For the second time in a year, Buffalo will be the setting for the debut of an important book.
When the hardcover volume "Nelson Mandela's Favorite African Folktales" is unveiled here Thursday, it will be an event of national importance, said publishers at W.W. Norton & Co. and officials at the Buffalo & Erie County Public Library.
It also will solidify Buffalo's growing reputation as a good place for literature to be presented for the first time.
"I love Buffalo. It's a wonderful book city," said Robert Weil, executive editor and vice president at W.W. Norton in New York City. "Buffalo has such an arts imagination."
The book's debut comes a year after the library played a key role in the publication of a previously unpublished novella by Mark Twain, "A Murder, a Mystery and a Marriage." That book became a worldwide best seller.
The library's success with the Twain book laid the foundation for Buffalo to be chosen for the debut of the Mandela book, library officials said.
"Because of our connection with Norton, we were able to hold the national debut of this book," said Ami Savigny, a library spokeswoman. "It's a national honor."
The 143-page book, with a vibrantly colored cover and endorsements from actor Bill Cosby and poet Maya Angelou, among others, is a collection of traditional African folk tales personally selected by Mandela.
A native of South Africa, Mandela battled apartheid -- racial segregation -- in his country for decades, spending 27 years in prison. He was awarded the Nobel Peace Prize in 1993 and then served a five-year term as the first black president of South Africa.
The tales in the new collection are retold by contemporary storytellers, and each is accompanied by original illustrations created for the book by African artists. The artworks are now the property of the Buffalo and Erie County library system.
"Finally, here's a book that celebrates non-Western literature," said Weil, who has visited Africa and who snapped up the book shortly after it was published in South Africa.
"For me, this book is a part of our seminal culture," Weil said. "Before Aesop and Ovid, there were other people telling myths and telling stories about who we are and where we came from."
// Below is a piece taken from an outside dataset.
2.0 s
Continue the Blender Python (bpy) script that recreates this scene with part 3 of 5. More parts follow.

The debut of the Mandela book in Buffalo will include two days of music, lectures and storytelling sessions by nationally known, as well as local, performers. Festivities will take place Thursday and the following Saturday in the Central Library on Lafayette Square.
The artworks created for the book will also be displayed at the Central Library starting Thursday at 6:30 p.m. The event, including a reception, is free and open to the public, Savigny said.
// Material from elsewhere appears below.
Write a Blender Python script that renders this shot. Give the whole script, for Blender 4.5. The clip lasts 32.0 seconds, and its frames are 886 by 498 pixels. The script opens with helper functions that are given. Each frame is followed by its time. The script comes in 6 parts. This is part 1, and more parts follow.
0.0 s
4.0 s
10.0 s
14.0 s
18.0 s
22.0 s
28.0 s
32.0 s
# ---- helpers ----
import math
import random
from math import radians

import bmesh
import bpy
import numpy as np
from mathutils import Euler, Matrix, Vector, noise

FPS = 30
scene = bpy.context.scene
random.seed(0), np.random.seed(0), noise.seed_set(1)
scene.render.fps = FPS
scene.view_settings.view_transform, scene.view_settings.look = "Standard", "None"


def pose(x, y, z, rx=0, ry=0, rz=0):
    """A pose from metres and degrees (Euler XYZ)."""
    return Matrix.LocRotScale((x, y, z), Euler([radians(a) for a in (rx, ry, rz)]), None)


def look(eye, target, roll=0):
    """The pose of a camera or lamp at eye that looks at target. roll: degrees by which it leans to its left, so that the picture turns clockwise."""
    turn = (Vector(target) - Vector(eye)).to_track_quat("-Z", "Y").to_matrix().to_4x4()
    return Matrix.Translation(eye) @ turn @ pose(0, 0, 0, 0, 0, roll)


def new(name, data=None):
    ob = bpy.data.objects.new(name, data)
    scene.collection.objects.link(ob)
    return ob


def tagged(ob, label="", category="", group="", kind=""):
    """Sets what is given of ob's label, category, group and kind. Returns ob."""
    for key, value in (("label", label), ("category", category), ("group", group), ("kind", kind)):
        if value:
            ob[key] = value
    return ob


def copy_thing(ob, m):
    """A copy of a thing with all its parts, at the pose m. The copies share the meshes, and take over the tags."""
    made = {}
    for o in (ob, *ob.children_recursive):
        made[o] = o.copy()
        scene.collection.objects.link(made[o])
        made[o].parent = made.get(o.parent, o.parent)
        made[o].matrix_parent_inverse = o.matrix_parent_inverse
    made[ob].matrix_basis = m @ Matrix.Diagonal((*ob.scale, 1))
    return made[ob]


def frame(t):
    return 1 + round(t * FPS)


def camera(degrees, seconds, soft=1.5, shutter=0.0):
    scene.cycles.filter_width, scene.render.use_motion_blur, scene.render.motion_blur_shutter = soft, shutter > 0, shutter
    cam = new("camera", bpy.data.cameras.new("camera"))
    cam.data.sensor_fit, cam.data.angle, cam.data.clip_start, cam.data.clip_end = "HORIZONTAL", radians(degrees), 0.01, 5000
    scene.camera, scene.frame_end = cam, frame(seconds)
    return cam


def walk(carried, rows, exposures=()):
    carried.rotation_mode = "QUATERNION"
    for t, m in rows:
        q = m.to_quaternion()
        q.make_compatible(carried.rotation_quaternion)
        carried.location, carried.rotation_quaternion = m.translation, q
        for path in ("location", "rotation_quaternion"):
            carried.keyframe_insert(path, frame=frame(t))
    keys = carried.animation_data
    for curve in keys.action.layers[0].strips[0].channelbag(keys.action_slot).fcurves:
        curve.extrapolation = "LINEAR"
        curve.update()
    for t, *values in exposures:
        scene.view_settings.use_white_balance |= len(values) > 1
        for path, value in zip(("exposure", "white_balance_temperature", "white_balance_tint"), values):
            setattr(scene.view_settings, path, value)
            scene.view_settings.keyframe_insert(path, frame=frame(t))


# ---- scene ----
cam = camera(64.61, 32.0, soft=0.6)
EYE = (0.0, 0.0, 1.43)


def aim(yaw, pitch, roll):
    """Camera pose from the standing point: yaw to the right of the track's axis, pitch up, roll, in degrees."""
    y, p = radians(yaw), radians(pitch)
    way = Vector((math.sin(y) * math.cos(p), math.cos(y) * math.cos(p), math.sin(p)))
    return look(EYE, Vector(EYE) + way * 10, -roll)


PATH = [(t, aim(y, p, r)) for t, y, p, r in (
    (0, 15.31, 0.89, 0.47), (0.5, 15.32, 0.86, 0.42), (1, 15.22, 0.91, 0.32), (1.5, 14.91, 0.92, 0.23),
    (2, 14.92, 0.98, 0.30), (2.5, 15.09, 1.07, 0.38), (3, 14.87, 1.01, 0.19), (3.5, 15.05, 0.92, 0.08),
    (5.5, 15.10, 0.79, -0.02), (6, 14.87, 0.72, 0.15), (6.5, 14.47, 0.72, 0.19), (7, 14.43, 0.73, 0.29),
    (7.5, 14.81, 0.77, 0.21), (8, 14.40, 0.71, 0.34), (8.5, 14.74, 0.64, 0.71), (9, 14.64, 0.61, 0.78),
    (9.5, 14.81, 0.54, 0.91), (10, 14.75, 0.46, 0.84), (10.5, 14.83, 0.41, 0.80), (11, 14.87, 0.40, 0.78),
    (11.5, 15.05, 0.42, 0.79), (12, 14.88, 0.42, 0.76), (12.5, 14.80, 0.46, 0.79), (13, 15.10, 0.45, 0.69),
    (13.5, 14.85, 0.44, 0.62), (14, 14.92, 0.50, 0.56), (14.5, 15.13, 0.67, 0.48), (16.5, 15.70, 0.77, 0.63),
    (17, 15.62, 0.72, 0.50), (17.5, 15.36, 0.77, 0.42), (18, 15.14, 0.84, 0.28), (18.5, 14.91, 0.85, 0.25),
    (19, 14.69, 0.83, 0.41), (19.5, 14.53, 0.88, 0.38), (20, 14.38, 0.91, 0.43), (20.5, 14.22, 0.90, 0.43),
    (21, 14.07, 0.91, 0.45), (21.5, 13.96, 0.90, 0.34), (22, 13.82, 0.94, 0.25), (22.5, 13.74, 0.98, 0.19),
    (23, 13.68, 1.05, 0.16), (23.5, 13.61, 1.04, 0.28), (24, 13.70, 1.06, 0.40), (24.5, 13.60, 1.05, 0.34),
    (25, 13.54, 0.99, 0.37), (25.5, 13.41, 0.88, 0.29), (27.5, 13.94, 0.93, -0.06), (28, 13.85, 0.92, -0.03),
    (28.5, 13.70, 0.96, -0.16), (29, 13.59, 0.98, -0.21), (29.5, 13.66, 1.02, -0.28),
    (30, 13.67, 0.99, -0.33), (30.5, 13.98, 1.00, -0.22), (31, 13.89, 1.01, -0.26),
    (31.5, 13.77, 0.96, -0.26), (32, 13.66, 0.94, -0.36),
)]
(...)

Those artworks will be housed permanently in the new North Jefferson branch library in the city after construction of that library -- which will have an African village theme -- is completed, she said.
"We want to tie this into the African-American community here and to emphasize the North Jefferson library," Savigny said.
The ultimate goal of the Buffalo & Erie County Public Library is to make the debut of this book the start of what would be an annual African storytelling festival -- named in Mandela's honor -- in Buffalo each year, Savigny said.
All events connected with the Mandela book are free and open to the public, and all will take place in the Central Library on Lafayette Square.
Events scheduled for Thursday include:
6:30 p.m., welcoming remarks in the Ring of Knowledge area, followed at 6:45 by storytelling by Sharon Holley, a local storyteller and librarian, and music by Sowande Eddie Nicholson.
7 p.m., a speech by Achmat Dangor, a South African author and former head of the Nelson Mandela Children's Fund, on "African Storytelling: Imagining the Past, Understanding the Future."
8 p.m., a reception and art display of the original works created by African artists for the Mandela book.
Events scheduled for the following Saturday include:
1 to 3 p.m., a family program including music, storytelling by local performers Holley, Celes Tisdale and Yvonne Harris, and a featured performance by well-known storyteller Kasiya Makaka Phiri, who contributed a story to the Mandela collection.